Decade of Transformation

Prime Minister’s assertion that India is “brimming with confidence in a world full of uncertainties” captures more than a mood-it reflects a structural shift in how the nation perceives itself and how its citizens participate in the country’s growth story. The Prime Minister not only challenged the intellectual complacency that once normalised India’s slow growth but also laid out a vision anchored in self-belief, decolonisation of the mind, and individual empowerment. Since 2014, Modi’s premiership has been driven by a singular emphasis: dismantling every archaic, colonial, or mentally enslaving structure that obstructed India’s progress. From replacing outdated British-era laws with modern legal frameworks to renaming roads, institutions, and even cities burdened with colonial residue, the approach has been clear – reclaim identity to unlock potential. The Prime Minister’s message is that psychological freedom forms the bedrock of economic liberation.
For decades, India was described as a country rich in talent but poor in opportunity. The lack of growth was wrongly attributed to civilisational identity rather than flawed governance structures that failed to empower its people. The “Hindu rate of growth” was not merely an economic term; it carried a narrative intended to diminish the capability of an entire civilisation. His Government’s mission, therefore, has been to overturn this narrative – not through rhetoric, but through systemic reforms that widen access, democratise resources, and unleash individual agency.

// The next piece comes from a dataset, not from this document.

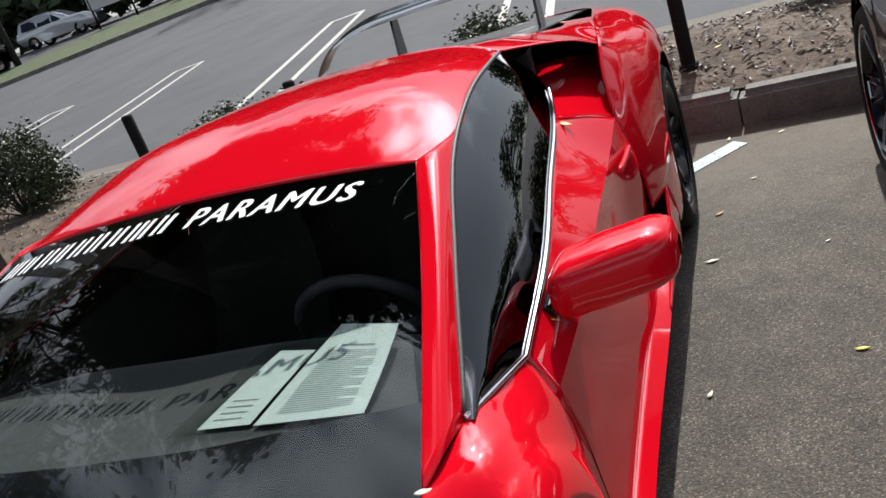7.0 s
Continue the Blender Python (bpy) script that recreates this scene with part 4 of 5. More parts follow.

This shift is most visible in the massive expansion of financial inclusion. The opening of more than 50 crore zero-balance Jan Dhan accounts was not a symbolic act but a foundational step to bring millions into the formal economy. When people previously excluded from banking entered the financial mainstream, they gained not just accounts but dignity, identity, and economic mobility. Combined with Aadhaar authentication and mobile integration, India created the world’s largest digital public infrastructure, enabling direct subsidies, transparent governance, and unprecedented financial participation.

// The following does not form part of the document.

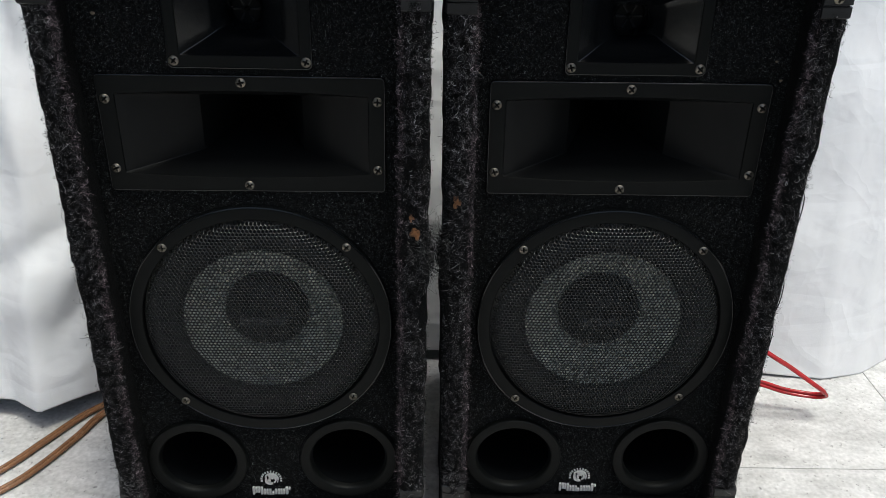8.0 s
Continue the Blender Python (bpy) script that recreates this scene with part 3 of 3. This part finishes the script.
    part("frayed_pile", curls("wool_tuft", p[:800], N([[float(tuft_side), -0.5, 0]]).repeat(800, 0), (0.012, 0.030), 0.00040, rng, drag=(0.2 * tuft_side, -0.1, -0.1)), CURL, root, "grey tuft of wool that bridges the gap", kind="stuff")
    part("frayed_pile", fibres("tuft", p, N([[float(tuft_side), -0.3, 0]]).repeat(n, 0), (0.008, 0.018), 0.0004, (0.3, 1.4), rng), PILE_EDGE, root, "pulled-out tuft of carpet", kind="stuff")
    for bx, bz, bw, bh in bare:
        bm = bmesh.new()
        for k in range(9):
            a, r = rng.uniform(0, 6.28), rng.uniform(0, 0.7)
            c = Vector((bx + bw * r * math.cos(a), FRONT - 0.0008 + rng.uniform(0, 0.001), bz + bh * r * math.sin(a)))
            bmesh.ops.create_icosphere(bm, subdivisions=2, radius=1.0, matrix=Matrix.Translation(c) @ Matrix.Diagonal((bw * rng.uniform(0.3, 0.5), 0.0012, bh * rng.uniform(0.25, 0.45), 1)))
        part("bare_patch", from_bm("bare_patch", bm, 3), BARE_WOOD, root, "brown chipboard showing through worn carpet")
    for cx, cz, cr in crumbs:
        bm = bmesh.new()
        bmesh.ops.create_icosphere(bm, subdivisions=2, radius=cr, matrix=Matrix.Translation((cx, 0.0005, cz)) @ Matrix.Diagonal((1.3, 0.7, 0.9, 1)))
        for v in bm.verts:
            v.co += Vector((rng.normal(), rng.normal(), rng.normal())) * cr * 0.15
        part("crumb", from_bm("crumb", bm, 3), CRUMB, root, "pale crumb stuck in the carpet")
    # drivers
    tw = part("tweeter_horn", once("tw", tweeter_flange), PLASTIC, root, "small black rectangular horn with a glossy flare")
    part("flare", once("twf", tweeter_flare), GLOSS, tw, "glossy black flare")
    part("phase_plug", once("plug", throat_mesh), PLASTIC, tw, "round hub on a black disc added to keep the throat dark", at=pose(TWEETER[0], 0.048, TWEETER[1]))
    for k in range(6):
        part("vane", once("vane", vane_mesh), CORNER, tw, at=pose(TWEETER[0], 0.048, TWEETER[1], 0, 60 * k, 0))
    part("rim", once("trim_t", lambda: edge_rim(TWEETER, 0.0627, 0.0432, 0.005)), GLOSS, tw, "thin glossy rim")
    for x in (-0.0570, 0.0570):
        for z in (-0.0365, 0.0365):
            add_screw(tw, TWEETER[0] + x, 0.0, TWEETER[1] + z)
    mid = part("midrange_horn", once("mid", midrange_flange), PLASTIC, root, "wide black rectangular horn")
    part("flare", once("midf", midrange_flare), FLARE, mid, "matt black flare")
    part("rim", once("mrim", lambda: edge_rim(MIDRANGE, 0.1272, 0.0547, 0.004)), GLOSS, mid, "thin glossy rim")
    for x, z in ((-0.12, 0.0325), (0.12, 0.0325), (-0.12, -0.0325), (0.12, -0.0325), (0, 0.0482), (0, -0.0485)):
        add_screw(mid, MIDRANGE[0] + x, 0.0, MIDRANGE[1] + z)
    wx, wz = WOOFER
    wf = part("woofer", once("ring", lambda: lathe([(0.1325, 0.004), (0.1325, -0.003), (0.1321, -0.0042), (0.1312, -0.0045), (0.1195, -0.0045), (0.1187, -0.0038), (0.1185, 0.003)], 96, name="woofer")), PLASTIC, root, "ten-inch woofer in a flat black ring", at=pose(wx, 0, wz))
    part("rim", once("wrim", lambda: lathe([(0.1327, 0.003), (0.1327, -0.0032), (0.1321, -0.0045), (0.1310, -0.0049), (0.1306, -0.0046)], 96, name="rim")), GLOSS, wf, "thin glossy rim")
    part("grille", once("grille", grille_mesh), GRILLE, wf, "domed black perforated steel grille")
    part("cone", once("cone", lambda: lathe([(0.040, 0.036), (0.060, 0.022), (0.082, 0.006)], 64, name="cone")), CONE, wf, "grey paper cone")
    part("dust_cap", once("cap", lambda: lathe([(0.0, 0.006), (0.012, 0.0072), (0.024, 0.011), (0.035, 0.018), (0.043, 0.029), (0.0435, 0.034)], 48, name="dust_cap")), RUBBER, wf, "black dust cap")
    part("cap_bar", once("capbar", lambda: from_bm("cap_bar", box_bm(-0.024, 0.024, 0.0035, 0.0120, -0.0045, 0.0045, 0.0008))), CAP_PRINT, wf, "faint grey print bar on the dust cap")
    part("surround", once("sur", lambda: lathe([(0.081, 0.0065), (0.084, 0.0015), (0.090, -0.001), (0.097, 0.0), (0.103, 0.005), (0.108, 0.006), (0.121, 0.006)], 64, name="surround")), RUBBER, wf, "black rubber surround")
    for x, z in ((-0.0885, 0.0890), (0.0880, 0.0905), (-0.0875, -0.0925), (0.0900, -0.0880)):
        add_screw(wf, x, -0.0045, z)
    for px, pz in PORTS:
        po = part("bass_port", once("port", lambda: lathe([(0.054, 0.004), (0.054, -0.0022), (0.0532, -0.0030), (0.0448, -0.0030), (0.0436, -0.0026), (0.0424, -0.0012), (0.0414, 0.0015), (0.0408, 0.006)], 64, name="bass_port")), PLASTIC, root, "round black port ring", at=pose(px, 0, pz))
        part("tube", once("ptube", lambda: lathe([(0.0408, 0.005), (0.0400, 0.012), (0.0395, 0.12), (0.0, 0.12)], 48, name="tube")), GLOSS, po, "black port tube")
    # maker's badge as plain shapes
    bd = part("badge", once("emblem", emblem_mesh), SILVER, root, "small silver round badge over a row of bars", at=pose(-0.006, 0.0005, 0.0515))
    x = -0.0225
    for w, h, low in ((0.0026, 0.0105, 0.0), (0.0022, 0.0075, 0.0028), (0.0022, 0.0075, 0.0028), (0.0026, 0.0100, 0.0), (0.0024, 0.0066, 0.0), (0.0024, 0.0066, 0.0), (0.0026, 0.0072, -0.0006),
                      (0.0024, 0.0036, -0.0006), (0.0026, 0.0066, 0.0), (0.0024, 0.0066, 0.0), (0.0024, 0.0066, 0.0), (0.0024, 0.0066, 0.0), (0.0028, 0.0098, 0.0), (0.0020, 0.0026, 0.0066)):
        part("bar", once(("bar", w, h), lambda: from_bm("bar", box_bm(0, w, -0.0008, 0.003, 0, h, 0.0006, 2))), SILVER, bd, at=pose(x, 0, -0.0225 + low))
        x += w + 0.0007
    # plastic corners
    for sx in (1, -1):
        for sy in (1, -1):
            for sz in (1, -1):
                cx, cy, cz = (-HALF if sx > 0 else HALF), (FRONT if sy > 0 else BACK), (zb if sz > 0 else TOP)
                co = part("corner_protector", once(("corner", sx, sy, sz), lambda: corner_mesh(sx, sy, sz, 3)), CORNER, root, "black plastic stacking corner", at=pose(cx, cy, cz))
                for k in range(3):
                    part("arm", once(("arm", k, sx, sy, sz), lambda: corner_mesh(sx, sy, sz, k)), CORNER, co)
                near = sx > 0
                if sy > 0:
                    add_screw(co, sx * (0.049 if near else 0.0345), -0.0026, sz * 0.012)
                    add_screw(co, sx * 0.012, -0.0026, sz * (0.0335 if near else 0.0455))
                if sz < 0:
                    add_screw(co, sx * (0.0365 if near else 0.050), sy * 0.012, 0.0026, "top")
                    add_screw(co, sx * 0.012, sy * (0.052 if near else 0.040), 0.0026, "top")
    return root


def emblem_mesh():
    """Round crest: a ring of small marks over a half-open disc with raised ridges."""
    bm = bmesh.new()

    def arc(r, a0, a1, width, thick=0.0014):
        n = 14
        rows = []
        for i in range(n + 1):
            a = radians(a0 + (a1 - a0) * i / n)
            w = width * (0.35 + 0.65 * math.sin(math.pi * i / n))
            rows.append([bm.verts.new(((r + e) * math.cos(a), y, (r + e) * math.sin(a))) for e, y in ((-w / 2, 0.001), (-w / 2, -thick), (w / 2, -thick), (w / 2, 0.001))])
        for p, q in zip(rows, rows[1:]):
            for i in range(4):
                bm.faces.new((p[i], p[(i + 1) % 4], q[(i + 1) % 4], q[i]))
        bm.faces.new(rows[0])
        bm.faces.new(rows[-1])
    arc(0.0078, -30, 150, 0.0016)
    arc(0.0052, -60, 120, 0.0022)
    arc(0.0060, 150, 285, 0.0030)
    arc(0.0024, 20, 250, 0.0020)
    for k in range(13):
        a = radians(-12 + 17 * k)
        bmesh.ops.create_cube(bm, size=1.0, matrix=Matrix.Translation((0.0112 * math.cos(a), 0, 0.0112 * math.sin(a))) @ Matrix.Rotation(-a, 4, "Y") @ Matrix.Diagonal((0.0022, 0.0012, 0.0013, 1)))
    return from_bm("emblem", bm)


loudspeaker("black carpeted loudspeaker box with pale lint stain on its top", pose(0, 0, 0), 0.0, 11, [(-0.155, 0.408, 0.0045, 0.009)], -1, [(0.125, 0.535, 0.0011), (0.132, 0.518, 0.0012), (-0.138, 0.549, 0.0010), (-0.1365, 0.522, 0.0007)])
loudspeaker("black carpeted loudspeaker box, turned slightly, edge worn to the wood", pose(-0.3555, -0.018, 0.0054, -0.49, 0.96, 2.87), -0.002, 29, [(0.155, 0.377, 0.006, 0.010), (0.151, 0.392, 0.003, 0.005)], 1, [(-0.118, 0.566, 0.0016)])

# ---- loose things ----
rng = np.random.default_rng(5)


def lint(count, cx, cy, sx, sy):
    p = np.stack([cx + rng.normal(size=count) * sx, cy + rng.normal(size=count) * sy, np.full(count, TOP + 0.002)], 1)
    return fibres("lint", p, np.array([[0.0, 0.0, 1.0]]).repeat(count, 0), (0.002, 0.005), 0.0004, (0.05, 0.4), rng)


thing("lint_patch", lint(420, 0.042, 0.047, 0.0085, 0.0048), PALE_LINT, "pale chalky lint stain on the carpeted top", "lint", kind="stuff")


def twin_lead(name, points, r, mat, label, category):
    line = spline(points)
    bm = tube(line, r, shift=-r * 0.95)
    tube(line, r, bm=bm, shift=r * 0.95)
    return thing(name, from_bm(name, bm, radians(50)), mat, label, category)


twin_lead("red_speaker_cable", [(0.12, 0.20, 0.17), (0.20, 0.19, 0.155), (0.258, 0.17, 0.115), (0.297, 0.17, 0.089), (0.334, 0.17, 0.062), (0.354, 0.172, 0.046), (0.356, 0.180, 0.036), (0.345, 0.188, 0.030), (0.310, 0.195, 0.032), (0.27, 0.20, 0.042), (0.22, 0.21, 0.04), (0.18, 0.22, 0.006), (0.05, 0.285, 0.005)], 0.0025, RED_WIRE, "loop of clear red twin speaker cable on the floor", "cable")
twin_lead("copper_speaker_cable", [(-0.80, -0.06, 0.0045), (-0.718, 0.046, 0.0045), (-0.687, 0.102, 0.0045), (-0.653, 0.163, 0.0045), (-0.60, 0.215, 0.0045), (-0.54, 0.26, 0.0045)], 0.0029, COPPER_WIRE, "clear copper-coloured twin speaker cable on the floor", "cable")
twin_lead("copper_speaker_cable", [(-0.80, -0.10, 0.0045), (-0.70, 0.012, 0.0045), (-0.672, 0.055, 0.0045), (-0.648, 0.114, 0.0045), (-0.63, 0.165, 0.0045), (-0.575, 0.215, 0.0045), (-0.53, 0.24, 0.0045)], 0.0029, COPPER_WIRE, "clear copper-coloured twin speaker cable beside another", "cable")
twin_lead("copper_speaker_cable", [(-1.0, 0.13, 0.02), (-0.92, 0.165, 0.012), (-0.85, 0.20, 0.008), (-0.80, 0.23, 0.0045)], 0.0029, COPPER_WIRE, "end of a clear copper-coloured cable under the hem", "cable")
coil = [(-0.86 + 0.055 * math.cos(k * 0.55), 0.135 + 0.05 * math.sin(k * 0.55), 0.006 + 0.0016 * k) for k in range(22)]
thing("black_cable", from_bm("black_cable", tube(spline(coil, 6), 0.0035)), BLACK_WIRE, "small coil of thin black cable on the floor", "cable")
thing("white_cable", from_bm("white_cable", tube(spline([(-1.0, 0.12, 0.005), (-0.90, 0.16, 0.03), (-0.845, 0.165, 0.022), (-0.83, 0.12, 0.005), (-0.90, 0.05, 0.005)]), 0.003)), WHITE_WIRE, "thin white cable lying over the black coil", "cable")
for z in (0.425, 0.335, 0.282):
    line = spline([(0.163, -0.022, z), (0.1668, -0.022, z - 0.014), (0.1665, -0.021, z - 0.036), (0.163, -0.022, z - 0.046)], 6)
    thing("loose_thread", from_bm("loose_thread", tube(line, 0.0005, 5)), PILE_EDGE, "loose dark carpet thread hanging from the worn edge", "thread")

# ---- floor tiles ----
tile = from_bm("tile", box_bm(-0.2245, 0.2245, -0.2245, 0.2245, -0.006, 0.0, 0.0005, 2))
tile.materials.append(TILE)
for i in range(-7, 5):
    for j in range(-6, 4):
        x, y = 0.47 + 0.225 + 0.45 * i, 0.075 + 0.225 + 0.45 * j + 0.15 * ((i + 1) % 3) - 0.45 * ((i + 1) % 3 > 1)
        if X0 - 0.2 < x < X1 + 0.2 and Y0 + 0.075 < y < Y1 - 0.075:
            part("tile", tile, None, floor, at=pose(x, y, 0))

Similarly, small entrepreneurs – once dependent on collateral and bureaucratic goodwill – were liberated through the Mudra Yojana. Crores of youth received loans without the fortress of paperwork that once kept them out. PM Modi frequently asserts that opportunities extend beyond metropolitan areas, reaching even the smallest towns and remotest villages. The explosion of small businesses, start-ups, and self-employment units across the country affirms this belief. Individuals who once sought jobs are today creating them. Women and girls, another cornerstone of India’s developmental leap, have also been at the heart of this empowerment narrative. Whether through Ujjwala connections replacing hazardous chulhas, Beti Bachao Beti Padhao addressing gender disparities, or Stand-Up India promoting women-led enterprises, the approach has been holistic. Women entered public spaces with more confidence, joined the workforce in larger numbers, and emerged as entrepreneurs, pioneers, and leaders. When half the population becomes an active contributor, growth ceases to be incremental – it becomes transformative.
The cumulative impact of these initiatives is visible in India’s economic performance even amid global headwinds. While major economies are battling stagnation and global growth hovers around 3 per cent, India’s Q2 GDP of 8.2 per cent stands as a testament to resilience, reform, and rising societal confidence. For a nation of 140 crore citizens, sustaining high growth is a managerial triumph. It reflects millions of individual efforts – farmers adopting technology, youth entering new-age sectors, women creating micro-enterprises, and professionals excelling across industries.
‘India is becoming a growth engine, a pillar of trust, and a bridge-builder in a fragmented world’ resonates today because citizens have lived this transformation. They no longer view development as a top-down exercise but as a shared national mission. In this atmosphere of collective confidence, India has rebranded itself from a land of snake charmers to a nation of coders, innovators, and global problem-solvers. In a world navigating crises, India’s rise underscores a profound truth: a nation advances when its people are trusted, empowered, and freed from the weight of inherited limitations. Under Modi’s leadership, the country is proving that confidence is not merely an attitude – it is a growth strategy. The PM’s vision of a Viksit Bharat by 2047, far from being a distant dream, is attainable ahead of schedule.